Mail Bag: Return Assumptions in Your About.com Articles
All morning long, I’ve been getting letters in the inbox about my “latest” article at Investing for Beginners. I have no idea what they are talking about because the article in question, which isn’t even an article, it is a “quick tip” template that was meant as a side bar to another piece, was published years ago and has not been featured anywhere on either of sites. Rather, it is buried in the archives if you want to read it as a stand-alone piece so why people are under the impression that I must have 1. Just written it, or 2. Just featured it is a mystery to me.
Still, given the overwhelming amount of messages I’ve received about the piece, I’m going to publicly post what has now become almost a cut-and-paste response.
Joshua,
In your newest article, you talk about how a person could save $197 per paycheck for a lifetime and end up with $4,300,000 at a 10% rate of return.
That is way too high. Many investments return only 5% to 6% per year. Why did you use that return assumption?
Thanks,
Lane
Lane,
The return assumption is taken from the statistical gold standard, the Ibbotson & Associates SBBI Classic yearbook: Market Results for Stocks, Bonds, Bills, and Inflation 1926-Present, which examines the nominal returns of nearly every major equity and bond class on an individual, 3 year, 5 year, and up to 25 year rolling basis.

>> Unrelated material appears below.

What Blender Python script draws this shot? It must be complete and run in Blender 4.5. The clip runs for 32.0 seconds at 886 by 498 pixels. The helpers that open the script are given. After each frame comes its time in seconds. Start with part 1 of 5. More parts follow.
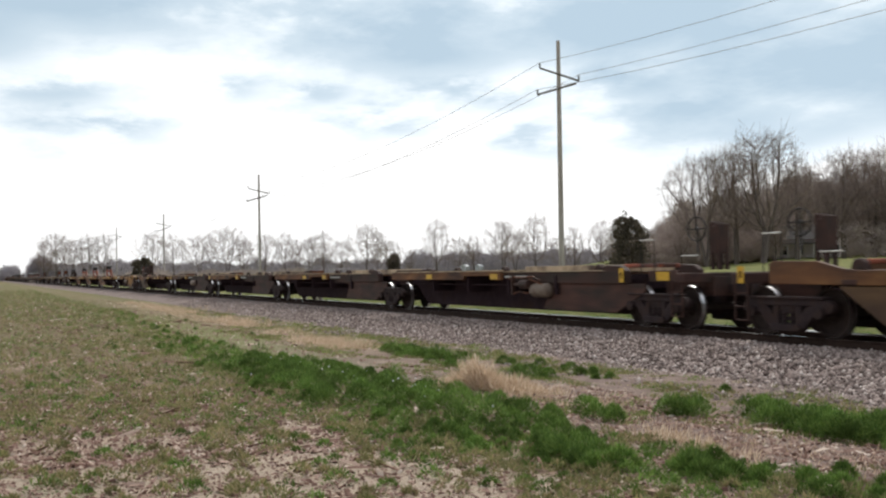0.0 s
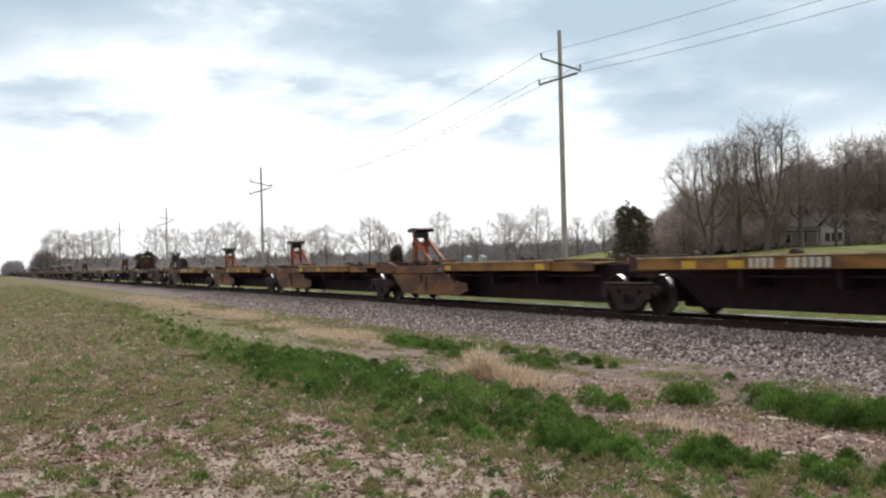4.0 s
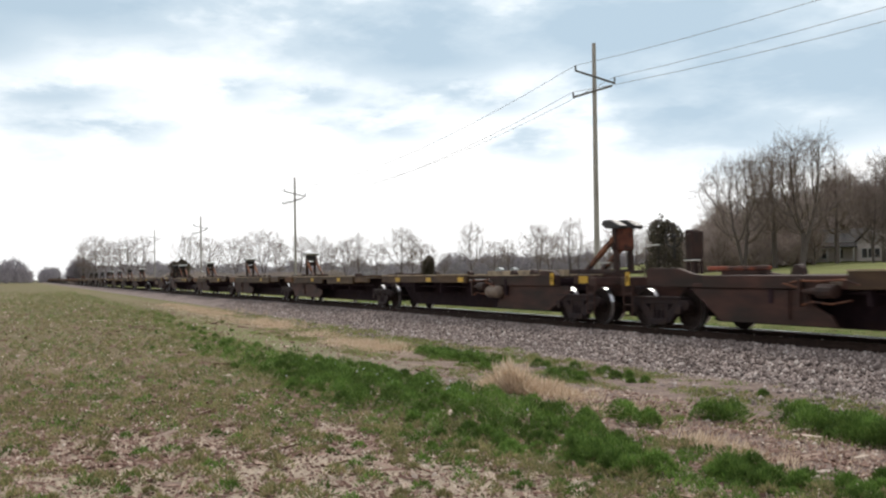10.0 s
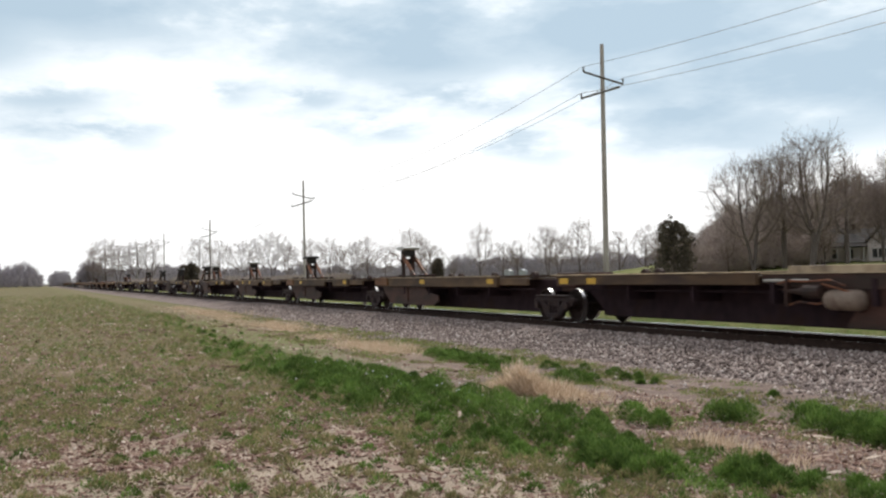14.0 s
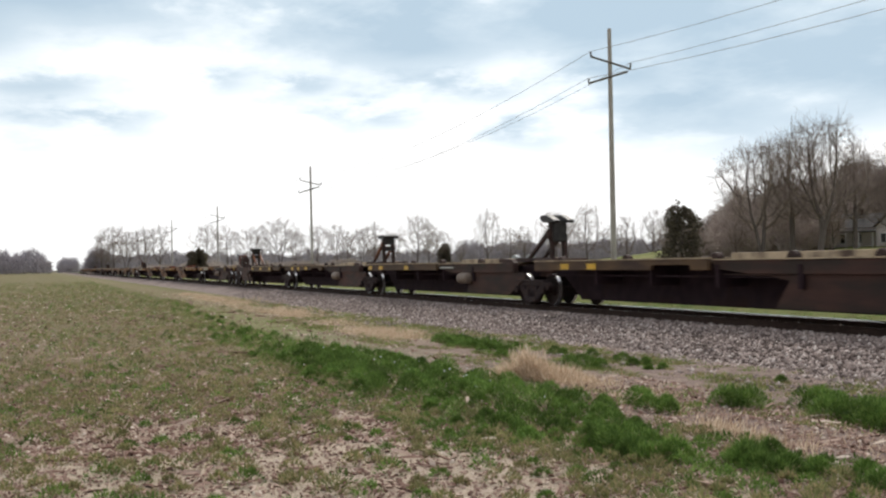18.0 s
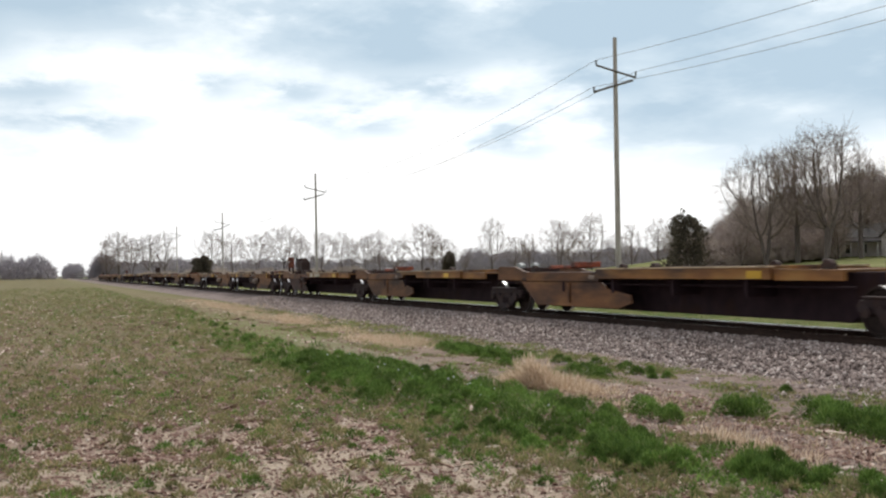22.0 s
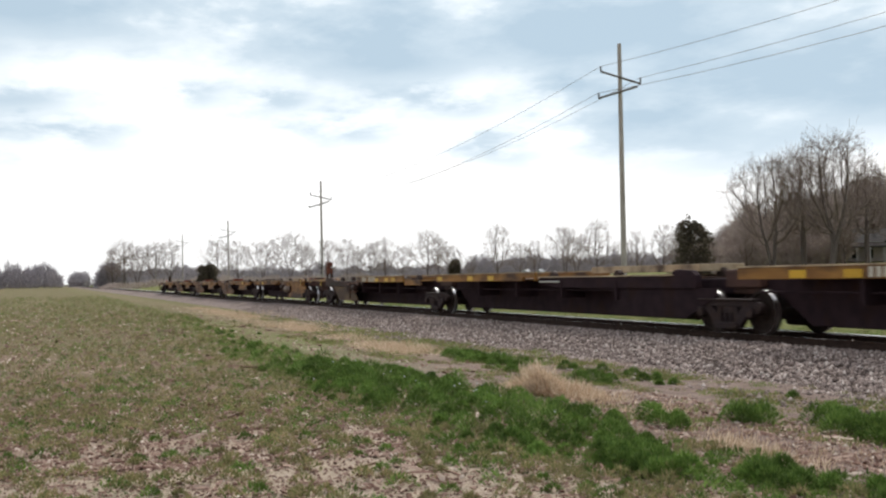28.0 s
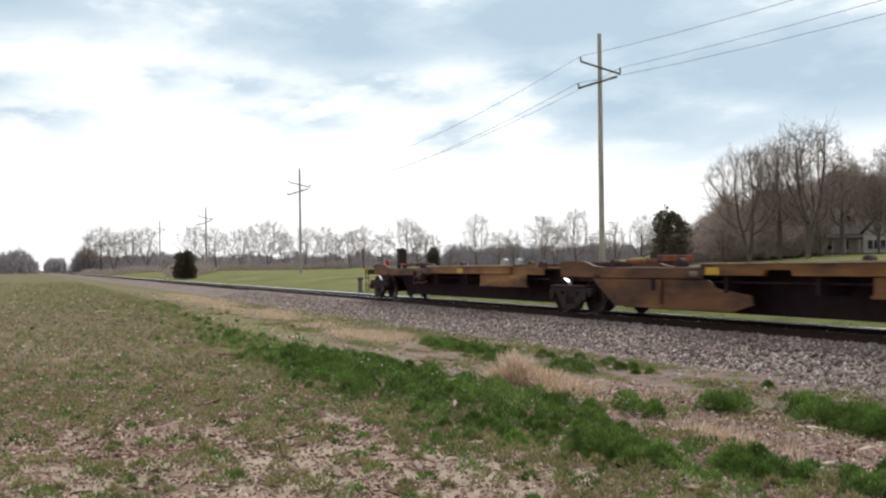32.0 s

It is the return that one would expect if he or she followed a very specific formula:
- Picked a very attractive, low-cost index fund with almost no expenses that held high quality, large capitalization stocks. Nearly all 401(k) plans offer these as the core fund choice. The most popular is the Vanguard S&P 500 Index Fund. (Update: Be aware of quiet changes in the methodology that may make future return assumptions differ from past return experience.)
- Dollar cost averaged into it on a monthly basis so you captured the highs and lows
- Reinvested the dividends so the money distributed by the underlying businesses got plowed back into more shares
- Didn’t pay taxes (e.g., used a tax shelter such as an IRA, or in the case of this article, a 401(k) plan)
- Kept up with it for an entire career
This formula, had it been followed in all long-term rolling periods from 1926 to today, would have produced average rates of return for large capitalization stocks of around 10% compounded. That is because the market bubbles (e.g., 1929, 2000) are more than made up for by the market busts (e.g., 1933 and 2007) when the regular contributions and reinvested dividends are able to buy up shares at once-in-a-generation cheap prices.
It wouldn’t work if you were dumping a lump sum in the market, especially at today’s prices. I don’t think one can reasonably expect 10% rates of return on present stock market valuations – the ratio of the total stock market to GNP is too high, for one. But that aside, I do think that 50+ years from now, such a program started today should, if history is any guide, provide roughly 10% nominal returns for the reasons already cited. That is a vital distinction.
To put it more directly: It is not a mathematically inconsistent nor historically unreasonable position to posit that a basket of stocks bought today with a lump sum would produce 6% to 7% nominally over the next ten years due to present valuation and that a dollar cost averaging program started today will produce 10% returns over the next 25+ years as the regular purchases and reinvested dividends averaged out the highs and lows of market volatility.
I always strive to use the best academic data available and not my personal opinion. You can buy a copy of the statistical reference here, which is the most accurate academic and professional source of long-term asset class returns available anywhere in the world: http://corporate.
Sincerely,
Joshua
P.S. If you can provide any academic study that shows long-term 25-year rolling periods of equity ownership in the United States have produced 5% to 6% for those following a program comparable to the one laid out here, I’ll change the article. (I’ll save you the time: You can’t because it doesn’t exist. If it did, I would have suggested people take the 401(k) money and roll it into a self-directed plan to do something like buy a high quality office building or apartment complex that produced a steady stream of rents at 10% capitalization rate.)